**Raw data**
»»

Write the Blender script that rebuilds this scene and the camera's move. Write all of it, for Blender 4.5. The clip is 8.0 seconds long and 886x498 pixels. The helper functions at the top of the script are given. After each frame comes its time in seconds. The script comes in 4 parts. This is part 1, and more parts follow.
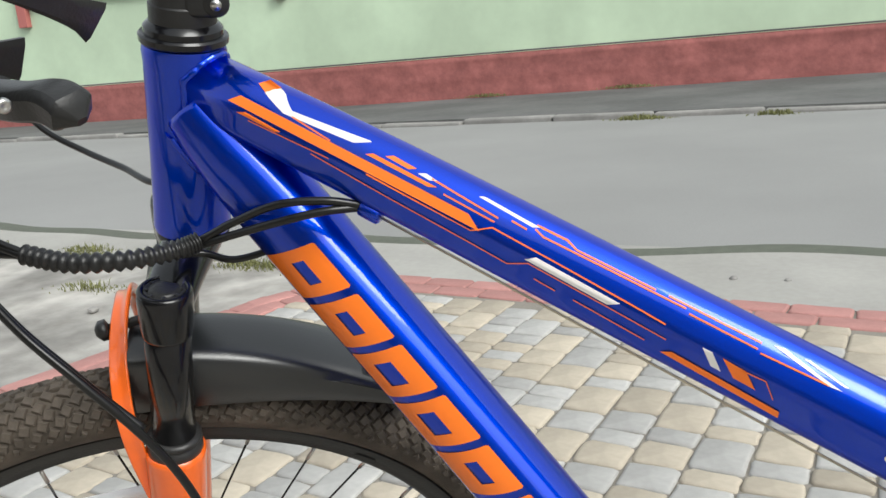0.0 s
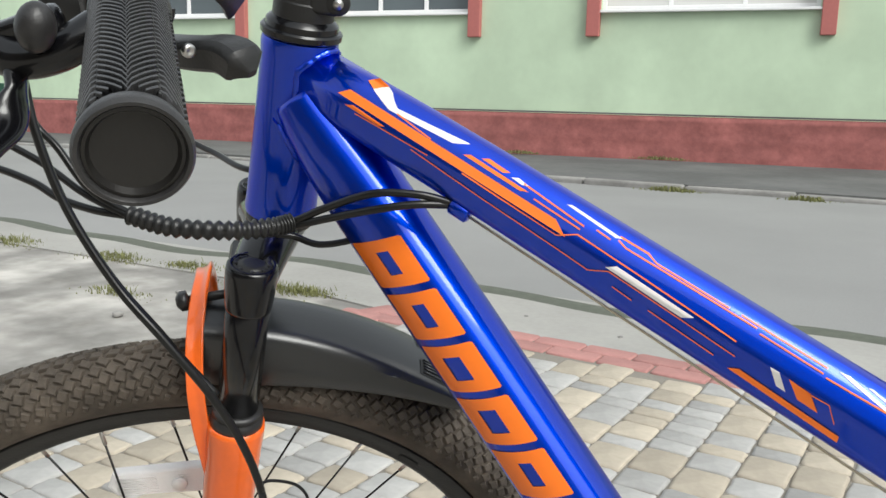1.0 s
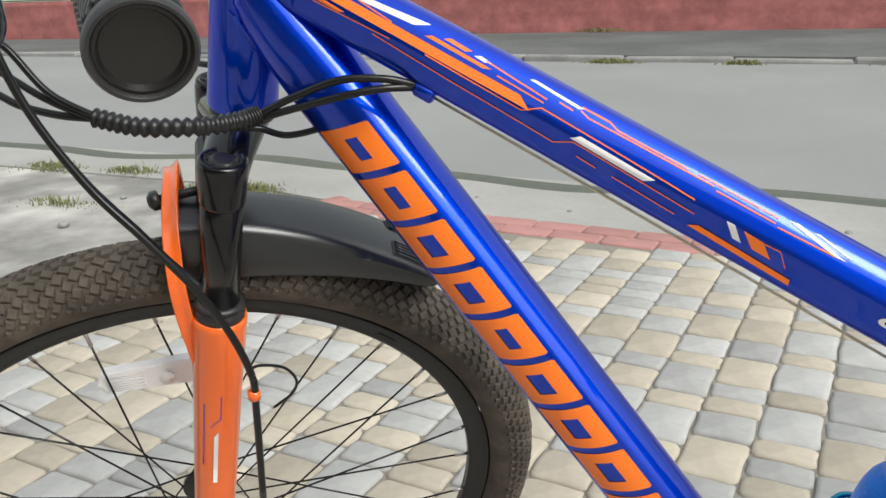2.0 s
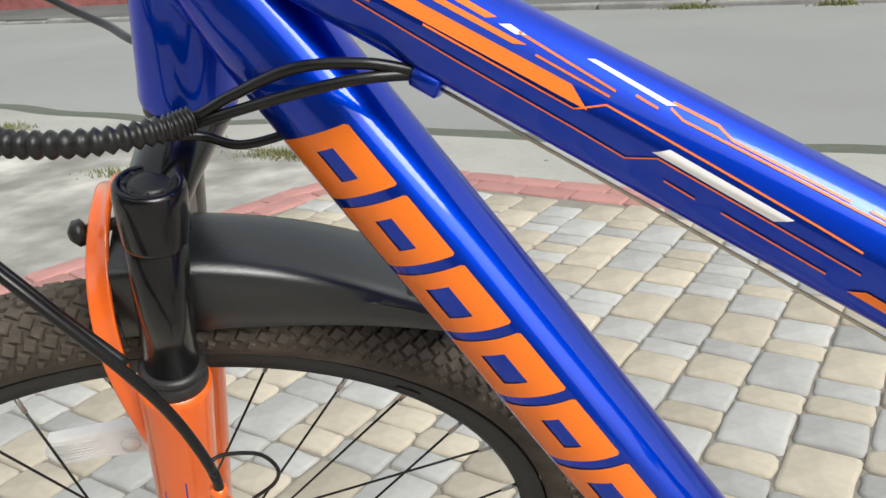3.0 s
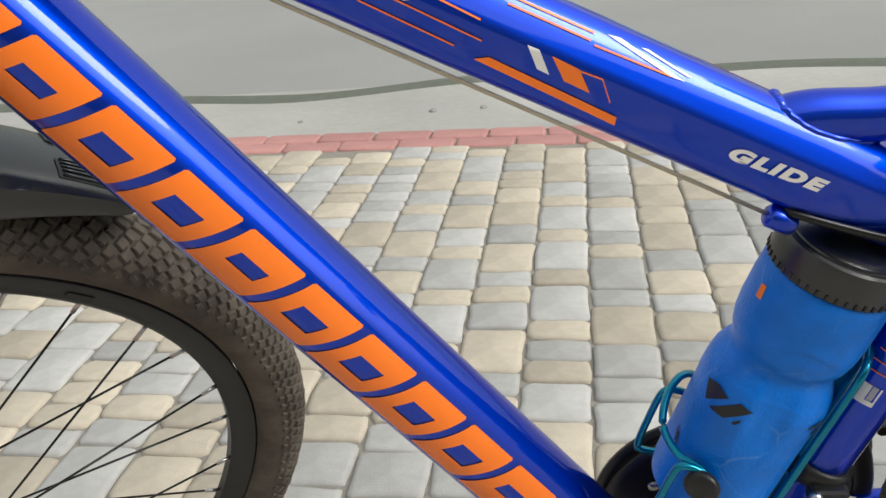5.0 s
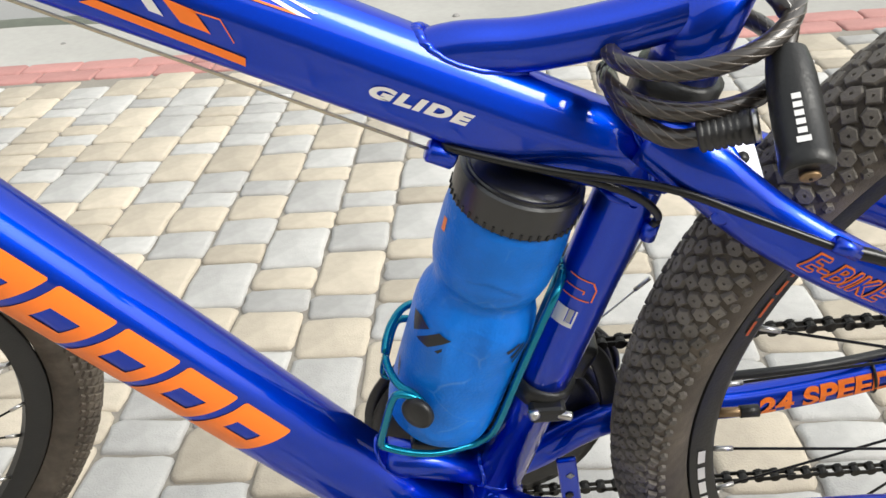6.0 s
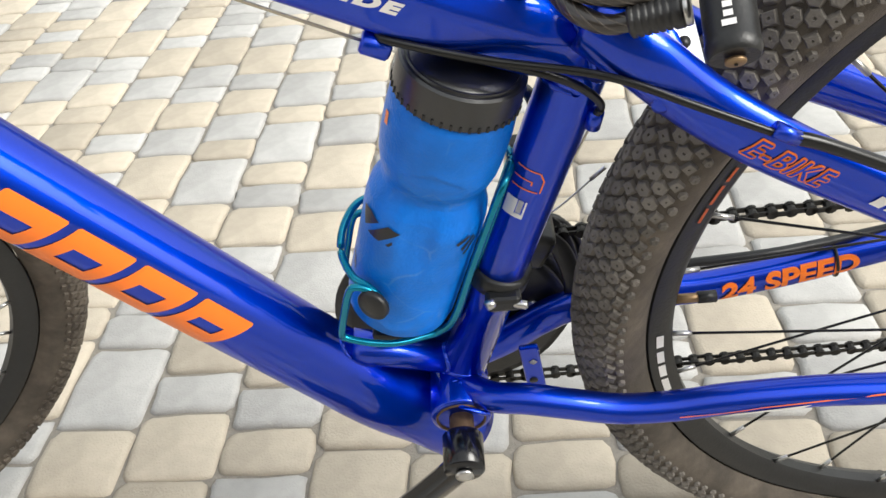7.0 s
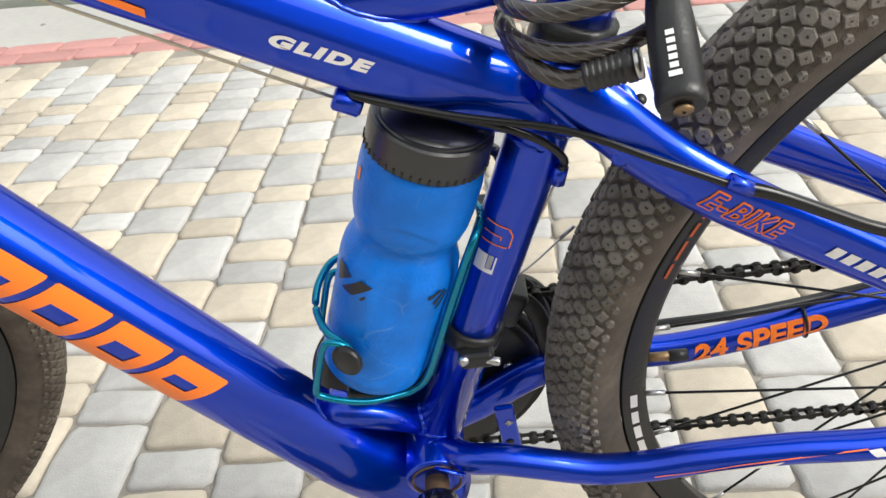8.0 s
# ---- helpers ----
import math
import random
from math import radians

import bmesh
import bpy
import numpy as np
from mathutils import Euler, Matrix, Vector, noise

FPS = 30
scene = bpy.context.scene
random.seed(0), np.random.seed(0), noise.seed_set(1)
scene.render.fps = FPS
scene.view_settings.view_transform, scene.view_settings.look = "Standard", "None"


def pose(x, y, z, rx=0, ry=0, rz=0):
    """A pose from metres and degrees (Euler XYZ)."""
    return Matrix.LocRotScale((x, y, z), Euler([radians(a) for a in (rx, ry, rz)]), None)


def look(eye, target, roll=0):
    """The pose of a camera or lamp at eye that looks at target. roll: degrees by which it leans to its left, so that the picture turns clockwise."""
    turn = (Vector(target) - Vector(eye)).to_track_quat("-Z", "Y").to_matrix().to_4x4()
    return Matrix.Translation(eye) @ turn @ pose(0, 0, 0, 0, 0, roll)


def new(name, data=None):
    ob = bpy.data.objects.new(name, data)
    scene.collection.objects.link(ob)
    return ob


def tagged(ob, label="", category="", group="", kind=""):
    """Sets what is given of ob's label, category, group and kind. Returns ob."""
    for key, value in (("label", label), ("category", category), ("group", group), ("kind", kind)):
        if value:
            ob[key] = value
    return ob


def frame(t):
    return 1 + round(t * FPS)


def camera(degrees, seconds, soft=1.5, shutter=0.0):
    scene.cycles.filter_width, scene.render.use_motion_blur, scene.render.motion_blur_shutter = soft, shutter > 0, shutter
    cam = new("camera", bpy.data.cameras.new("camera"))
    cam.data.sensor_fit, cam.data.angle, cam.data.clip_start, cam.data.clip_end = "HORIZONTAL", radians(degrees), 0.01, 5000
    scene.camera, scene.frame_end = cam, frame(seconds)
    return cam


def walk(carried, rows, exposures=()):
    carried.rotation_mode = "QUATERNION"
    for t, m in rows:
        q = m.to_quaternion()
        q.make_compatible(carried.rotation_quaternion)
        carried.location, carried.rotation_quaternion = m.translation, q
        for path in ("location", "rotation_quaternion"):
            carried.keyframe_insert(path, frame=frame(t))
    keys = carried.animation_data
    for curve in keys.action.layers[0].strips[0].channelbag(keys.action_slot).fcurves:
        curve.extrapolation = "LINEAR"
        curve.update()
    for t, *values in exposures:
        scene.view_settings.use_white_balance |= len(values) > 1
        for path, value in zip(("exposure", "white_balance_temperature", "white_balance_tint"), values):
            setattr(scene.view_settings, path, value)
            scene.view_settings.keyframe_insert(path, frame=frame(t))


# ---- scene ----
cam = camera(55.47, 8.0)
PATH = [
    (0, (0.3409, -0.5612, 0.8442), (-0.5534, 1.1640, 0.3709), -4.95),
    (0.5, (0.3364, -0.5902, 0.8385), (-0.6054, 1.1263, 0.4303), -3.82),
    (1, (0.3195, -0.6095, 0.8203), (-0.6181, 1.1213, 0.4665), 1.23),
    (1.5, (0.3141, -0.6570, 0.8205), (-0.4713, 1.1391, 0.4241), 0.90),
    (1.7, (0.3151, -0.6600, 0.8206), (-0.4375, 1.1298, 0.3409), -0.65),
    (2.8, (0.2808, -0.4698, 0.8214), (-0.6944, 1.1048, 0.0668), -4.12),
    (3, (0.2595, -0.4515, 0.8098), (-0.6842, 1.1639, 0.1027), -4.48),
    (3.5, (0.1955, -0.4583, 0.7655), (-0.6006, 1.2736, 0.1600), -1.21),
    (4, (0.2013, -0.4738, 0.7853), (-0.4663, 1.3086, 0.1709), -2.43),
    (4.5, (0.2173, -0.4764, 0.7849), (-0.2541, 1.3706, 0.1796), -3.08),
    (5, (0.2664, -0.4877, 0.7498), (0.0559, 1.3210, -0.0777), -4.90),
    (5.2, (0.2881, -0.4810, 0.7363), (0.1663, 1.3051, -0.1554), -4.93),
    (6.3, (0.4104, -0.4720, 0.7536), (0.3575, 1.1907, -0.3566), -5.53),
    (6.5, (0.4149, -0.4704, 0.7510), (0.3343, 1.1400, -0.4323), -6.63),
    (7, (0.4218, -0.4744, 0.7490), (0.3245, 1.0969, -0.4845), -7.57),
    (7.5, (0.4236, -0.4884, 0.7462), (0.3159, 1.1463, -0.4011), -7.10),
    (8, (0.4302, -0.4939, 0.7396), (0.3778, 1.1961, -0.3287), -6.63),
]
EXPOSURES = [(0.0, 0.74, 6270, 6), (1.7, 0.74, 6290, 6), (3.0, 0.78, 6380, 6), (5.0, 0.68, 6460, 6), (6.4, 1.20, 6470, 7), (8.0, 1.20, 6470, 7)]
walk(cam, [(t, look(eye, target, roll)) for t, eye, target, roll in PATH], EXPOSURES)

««

**Problem to work on**
Without the pictures, transcribe the listing above exactly.

**Task response**
Write the Blender script that rebuilds this scene and the camera's move. Write all of it, for Blender 4.5. The clip is 8.0 seconds long and 886x498 pixels. The helper functions at the top of the script are given. After each frame comes its time in seconds. The script comes in 4 parts. This is part 1, and more parts follow.
0.0 s
1.0 s
2.0 s
3.0 s
5.0 s
6.0 s
7.0 s
8.0 s
# ---- helpers ----
import math
import random
from math import radians

import bmesh
import bpy
import numpy as np
from mathutils import Euler, Matrix, Vector, noise

FPS = 30
scene = bpy.context.scene
random.seed(0), np.random.seed(0), noise.seed_set(1)
scene.render.fps = FPS
scene.view_settings.view_transform, scene.view_settings.look = "Standard", "None"


def pose(x, y, z, rx=0, ry=0, rz=0):
    """A pose from metres and degrees (Euler XYZ)."""
    return Matrix.LocRotScale((x, y, z), Euler([radians(a) for a in (rx, ry, rz)]), None)


def look(eye, target, roll=0):
    """The pose of a camera or lamp at eye that looks at target. roll: degrees by which it leans to its left, so that the picture turns clockwise."""
    turn = (Vector(target) - Vector(eye)).to_track_quat("-Z", "Y").to_matrix().to_4x4()
    return Matrix.Translation(eye) @ turn @ pose(0, 0, 0, 0, 0, roll)


def new(name, data=None):
    ob = bpy.data.objects.new(name, data)
    scene.collection.objects.link(ob)
    return ob


def tagged(ob, label="", category="", group="", kind=""):
    """Sets what is given of ob's label, category, group and kind. Returns ob."""
    for key, value in (("label", label), ("category", category), ("group", group), ("kind", kind)):
        if value:
            ob[key] = value
    return ob


def frame(t):
    return 1 + round(t * FPS)


def camera(degrees, seconds, soft=1.5, shutter=0.0):
    scene.cycles.filter_width, scene.render.use_motion_blur, scene.render.motion_blur_shutter = soft, shutter > 0, shutter
    cam = new("camera", bpy.data.cameras.new("camera"))
    cam.data.sensor_fit, cam.data.angle, cam.data.clip_start, cam.data.clip_end = "HORIZONTAL", radians(degrees), 0.01, 5000
    scene.camera, scene.frame_end = cam, frame(seconds)
    return cam


def walk(carried, rows, exposures=()):
    carried.rotation_mode = "QUATERNION"
    for t, m in rows:
        q = m.to_quaternion()
        q.make_compatible(carried.rotation_quaternion)
        carried.location, carried.rotation_quaternion = m.translation, q
        for path in ("location", "rotation_quaternion"):
            carried.keyframe_insert(path, frame=frame(t))
    keys = carried.animation_data
    for curve in keys.action.layers[0].strips[0].channelbag(keys.action_slot).fcurves:
        curve.extrapolation = "LINEAR"
        curve.update()
    for t, *values in exposures:
        scene.view_settings.use_white_balance |= len(values) > 1
        for path, value in zip(("exposure", "white_balance_temperature", "white_balance_tint"), values):
            setattr(scene.view_settings, path, value)
            scene.view_settings.keyframe_insert(path, frame=frame(t))


# ---- scene ----
cam = camera(55.47, 8.0)
PATH = [
    (0, (0.3409, -0.5612, 0.8442), (-0.5534, 1.1640, 0.3709), -4.95),
    (0.5, (0.3364, -0.5902, 0.8385), (-0.6054, 1.1263, 0.4303), -3.82),
    (1, (0.3195, -0.6095, 0.8203), (-0.6181, 1.1213, 0.4665), 1.23),
    (1.5, (0.3141, -0.6570, 0.8205), (-0.4713, 1.1391, 0.4241), 0.90),
    (1.7, (0.3151, -0.6600, 0.8206), (-0.4375, 1.1298, 0.3409), -0.65),
    (2.8, (0.2808, -0.4698, 0.8214), (-0.6944, 1.1048, 0.0668), -4.12),
    (3, (0.2595, -0.4515, 0.8098), (-0.6842, 1.1639, 0.1027), -4.48),
    (3.5, (0.1955, -0.4583, 0.7655), (-0.6006, 1.2736, 0.1600), -1.21),
    (4, (0.2013, -0.4738, 0.7853), (-0.4663, 1.3086, 0.1709), -2.43),
    (4.5, (0.2173, -0.4764, 0.7849), (-0.2541, 1.3706, 0.1796), -3.08),
    (5, (0.2664, -0.4877, 0.7498), (0.0559, 1.3210, -0.0777), -4.90),
    (5.2, (0.2881, -0.4810, 0.7363), (0.1663, 1.3051, -0.1554), -4.93),
    (6.3, (0.4104, -0.4720, 0.7536), (0.3575, 1.1907, -0.3566), -5.53),
    (6.5, (0.4149, -0.4704, 0.7510), (0.3343, 1.1400, -0.4323), -6.63),
    (7, (0.4218, -0.4744, 0.7490), (0.3245, 1.0969, -0.4845), -7.57),
    (7.5, (0.4236, -0.4884, 0.7462), (0.3159, 1.1463, -0.4011), -7.10),
    (8, (0.4302, -0.4939, 0.7396), (0.3778, 1.1961, -0.3287), -6.63),
]
EXPOSURES = [(0.0, 0.74, 6270, 6), (1.7, 0.74, 6290, 6), (3.0, 0.78, 6380, 6), (5.0, 0.68, 6460, 6), (6.4, 1.20, 6470, 7), (8.0, 1.20, 6470, 7)]
walk(cam, [(t, look(eye, target, roll)) for t, eye, target, roll in PATH], EXPOSURES)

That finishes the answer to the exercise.